Algorithm 1 is for computing $\bar{s}$ from samples collected by executing options $\bar{a} \in \bar{A}$ on the ground MDP. Therefore, the input to the algorithm is these sample transitions, $(s, \bar{a}, r, s’, \tau, I, I’)$, where $\tau$ is the number of steps taken in executing option $o$, and $I$ and $I’$ are the available actions at states $s$ and $s’$, respectively. Moving Algorithm 1 to the main text per your recommendation will make this point clearer. Thank you.

Options defined by hand

In the paper, options are constructed by hand, but the method would also apply as-is to learned options. We have deliberately chosen to be agnostic as to how the options are obtained, to make our method compatible with any option discovery method—from hand-coded options to skills learned from demonstration to options obtained from unsupervised RL. After reviewer comments, we realized that it would be better to give a further emphasis on this earlier in the text.

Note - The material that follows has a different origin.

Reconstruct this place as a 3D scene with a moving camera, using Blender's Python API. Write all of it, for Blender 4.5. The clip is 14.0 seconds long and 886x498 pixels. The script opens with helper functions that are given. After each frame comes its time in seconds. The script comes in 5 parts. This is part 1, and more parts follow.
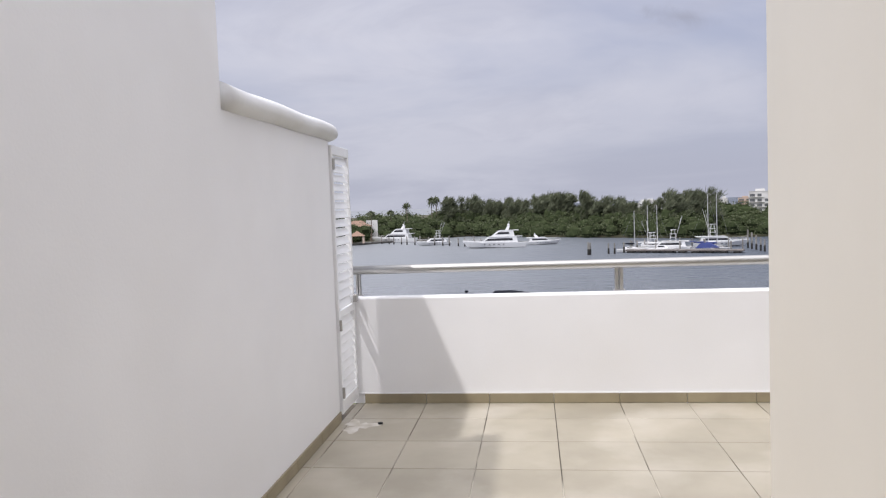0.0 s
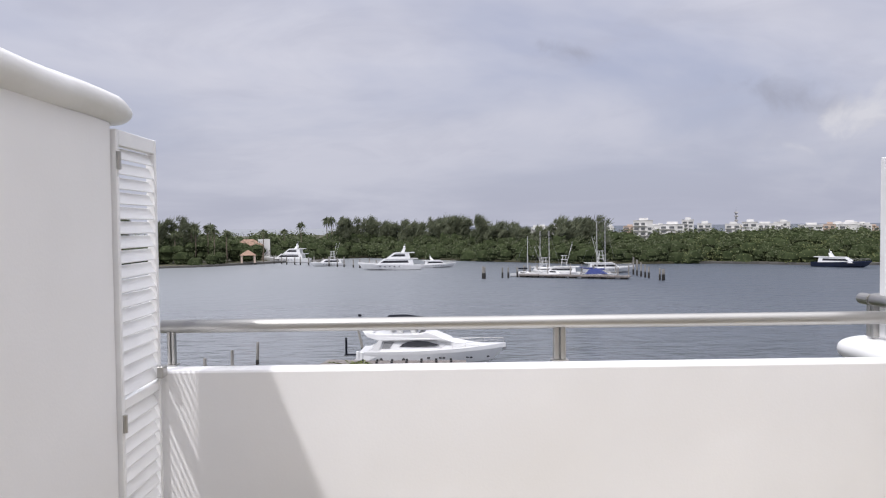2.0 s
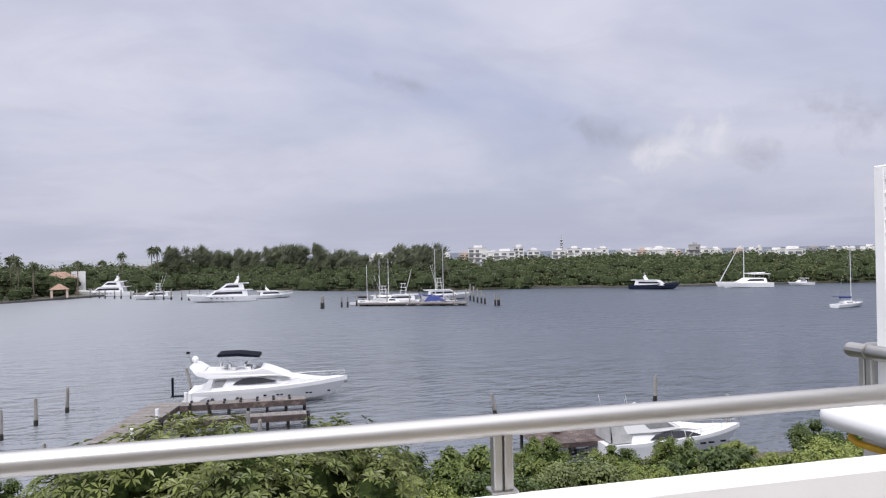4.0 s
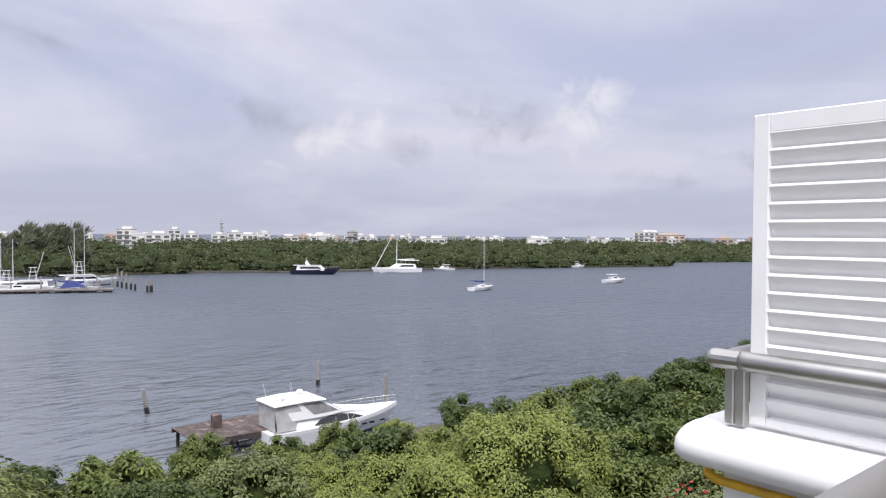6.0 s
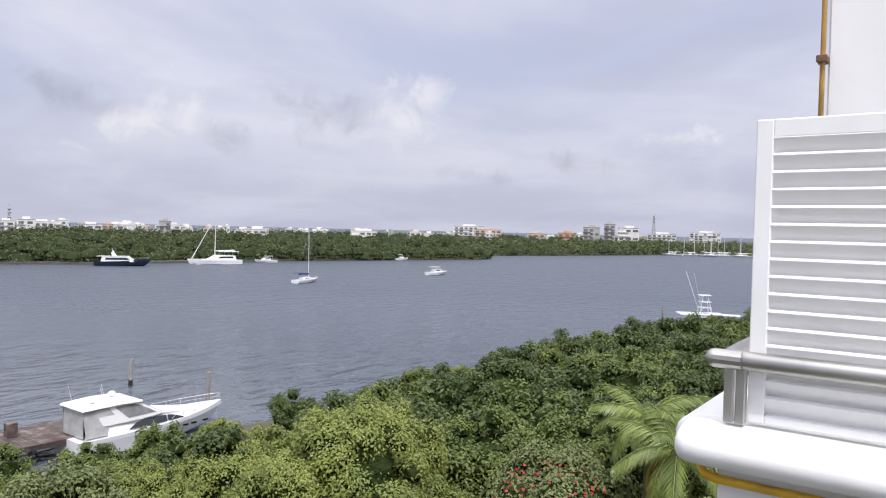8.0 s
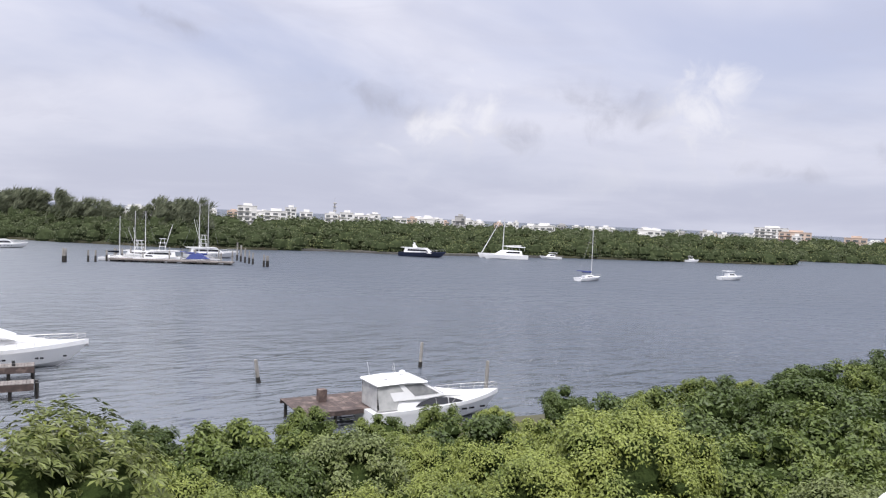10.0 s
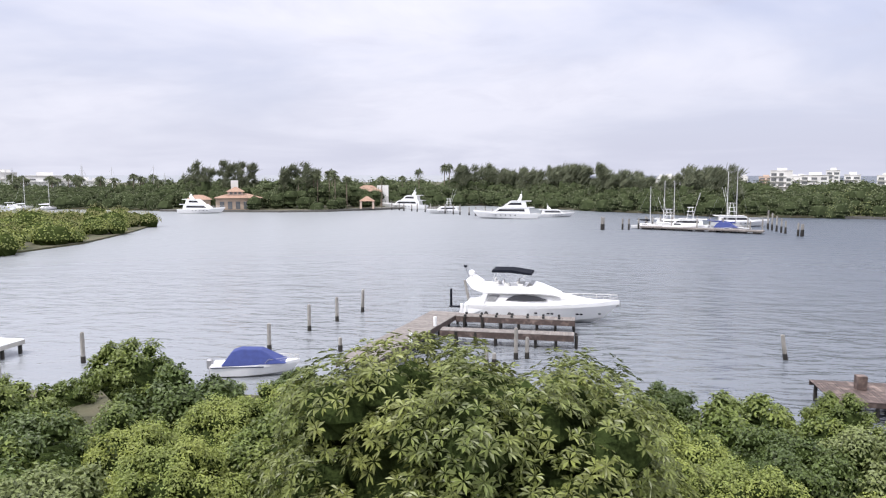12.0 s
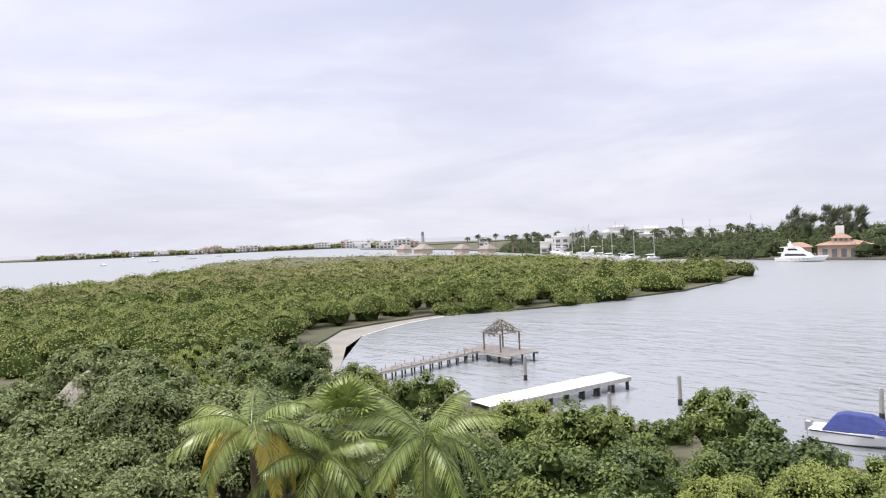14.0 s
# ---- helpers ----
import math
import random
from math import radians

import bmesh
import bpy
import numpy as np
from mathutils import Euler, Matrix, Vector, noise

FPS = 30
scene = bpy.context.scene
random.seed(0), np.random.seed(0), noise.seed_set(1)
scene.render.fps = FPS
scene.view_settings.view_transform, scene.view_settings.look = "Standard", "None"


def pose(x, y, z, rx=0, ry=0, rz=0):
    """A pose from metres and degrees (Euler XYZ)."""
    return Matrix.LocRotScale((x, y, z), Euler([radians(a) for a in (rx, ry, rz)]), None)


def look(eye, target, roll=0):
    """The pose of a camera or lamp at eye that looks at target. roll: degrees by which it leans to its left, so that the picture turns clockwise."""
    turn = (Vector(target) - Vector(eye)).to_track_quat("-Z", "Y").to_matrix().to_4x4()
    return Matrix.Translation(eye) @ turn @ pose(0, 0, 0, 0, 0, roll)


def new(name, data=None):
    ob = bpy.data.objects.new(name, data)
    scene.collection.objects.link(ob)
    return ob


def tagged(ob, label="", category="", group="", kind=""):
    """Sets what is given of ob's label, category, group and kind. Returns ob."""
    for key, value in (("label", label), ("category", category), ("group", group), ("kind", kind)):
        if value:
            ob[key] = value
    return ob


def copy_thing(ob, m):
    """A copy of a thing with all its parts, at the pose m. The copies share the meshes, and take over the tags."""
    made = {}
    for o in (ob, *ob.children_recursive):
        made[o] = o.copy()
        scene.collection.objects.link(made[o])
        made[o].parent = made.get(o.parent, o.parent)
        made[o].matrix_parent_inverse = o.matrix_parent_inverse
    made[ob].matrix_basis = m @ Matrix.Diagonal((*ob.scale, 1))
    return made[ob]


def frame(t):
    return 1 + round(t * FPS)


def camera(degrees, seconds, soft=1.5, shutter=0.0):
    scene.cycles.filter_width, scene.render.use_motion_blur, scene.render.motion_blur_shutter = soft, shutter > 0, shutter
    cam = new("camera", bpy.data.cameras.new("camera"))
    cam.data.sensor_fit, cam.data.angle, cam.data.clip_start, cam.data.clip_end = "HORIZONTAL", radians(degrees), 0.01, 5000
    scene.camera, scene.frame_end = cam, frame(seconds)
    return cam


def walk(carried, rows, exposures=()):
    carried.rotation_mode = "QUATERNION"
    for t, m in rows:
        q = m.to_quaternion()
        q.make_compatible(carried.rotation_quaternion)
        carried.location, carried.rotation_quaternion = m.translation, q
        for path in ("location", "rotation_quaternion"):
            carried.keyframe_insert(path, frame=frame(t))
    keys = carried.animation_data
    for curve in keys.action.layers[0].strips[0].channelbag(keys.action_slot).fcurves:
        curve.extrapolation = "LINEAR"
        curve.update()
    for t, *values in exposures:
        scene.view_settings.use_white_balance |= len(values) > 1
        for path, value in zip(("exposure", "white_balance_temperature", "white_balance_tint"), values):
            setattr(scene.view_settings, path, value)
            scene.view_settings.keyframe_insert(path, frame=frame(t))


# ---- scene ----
cam = camera(63.28, 14.0, 1.2)
PATH = [
    (0, pose(1.451, -5.568, 1.560, 86.56, 2.12, 7.11)),
    (0.5, pose(1.488, -5.132, 1.541, 87.46, -0.14, 4.48)),
    (1, pose(1.415, -4.646, 1.532, 87.15, 0.17, 2.93)),
    (1.5, pose(1.406, -4.206, 1.546, 87.28, 0.20, 1.15)),
    (2, pose(1.402, -3.707, 1.588, 88.10, 0.58, -1.12)),
    (2.2, pose(1.389, -3.529, 1.588, 88.13, 0.89, -1.90)),
    (4.3, pose(1.381, -1.731, 1.617, 90.46, 1.38, -17.01)),
    (4.5, pose(1.405, -1.521, 1.610, 90.43, 1.60, -19.23)),
    (5, pose(1.630, -0.977, 1.542, 89.95, 1.09, -25.54)),
    (5.5, pose(1.678, -0.668, 1.520, 89.31, 0.78, -32.98)),
    (6, pose(1.688, -0.349, 1.541, 88.81, -0.41, -40.47)),
    (6.5, pose(1.580, -0.062, 1.550, 88.40, -1.23, -47.03)),
    (7, pose(1.434, 0.164, 1.539, 88.38, -1.70, -52.64)),
    (7.2, pose(1.419, 0.243, 1.548, 88.24, -1.34, -54.64)),
    (9.3, pose(1.350, 0.391, 1.550, 90.30, -1.94, -51.45)),
    (9.5, pose(1.527, 0.409, 1.545, 89.35, -1.49, -45.85)),
    (10, pose(1.960, 0.090, 1.572, 87.46, -2.56, -31.93)),
    (10.5, pose(2.250, -0.035, 1.569, 85.80, -2.50, -20.51)),
    (11, pose(2.310, -0.040, 1.555, 84.63, -2.20, -10.69)),
    (11.5, pose(2.389, -0.040, 1.557, 83.97, -1.19, -1.34)),
    (12, pose(2.415, -0.040, 1.575, 83.99, -0.04, 8.42)),
    (12.5, pose(2.402, -0.040, 1.596, 84.60, 0.79, 19.17)),
    (13, pose(2.352, -0.040, 1.597, 85.94, 1.79, 30.64)),
    (13.3, pose(2.373, -0.040, 1.597, 86.65, 1.61, 37.95)),
    (13.5, pose(2.432, -0.040, 1.602, 87.58, 2.52, 42.43)),
    (14, pose(2.560, 0.065, 1.629, 88.91, 2.56, 53.44)),
]
walk(cam, PATH, exposures=[(0, -0.18, 6250, 13), (2.0, -0.2, 6250, 13), (4.4, -0.06, 6150, 14), (7.0, 0.08, 6250, 13), (9.5, 0.12, 6250, 13), (11.0, 0.28, 6300, 13), (12.5, 0.4, 6350, 13), (14.0, 0.42, 6450, 13)])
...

Approximately model-preserving

In a model-preserving abstraction, if two ground states $s_1$ and $s_2$ map to the same abstract value, $\phi(s_1)=\phi(s_2)$, then their transition distribution $p(s’ \mid \phi(s_1), a)=p(s’ \mid \phi(s_2), a)$ and rewards $R(s_1, a, s’)=R(s_2, a, s’)$ are equal. In our setting, these are approximately equal up to the errors $\epsilon_t$ and $\epsilon_r$. Note that this definition is not original to our work, it is from Li et al. (2006) and Abel et al. (2016). We’ll define this in the updated text. Thank you.

References

D. Lopez-Paz and M. Oquab. Revisiting classifier two-sample tests. In Proceedings of the Fifth International Conference on Learning Representations, 2017.

L. Li, T.J. Walsh, and M.L. Littman. Towards a unified theory of state abstraction for MDPs. In Proceedings of the Ninth International Symposium on Artificial Intelligence and Mathematics, 2006.

D. Abel, D. Hershkowitz, and M. Littman. Near optimal behavior via approximate state abstraction. In International Conference on Machine Learning, 2016.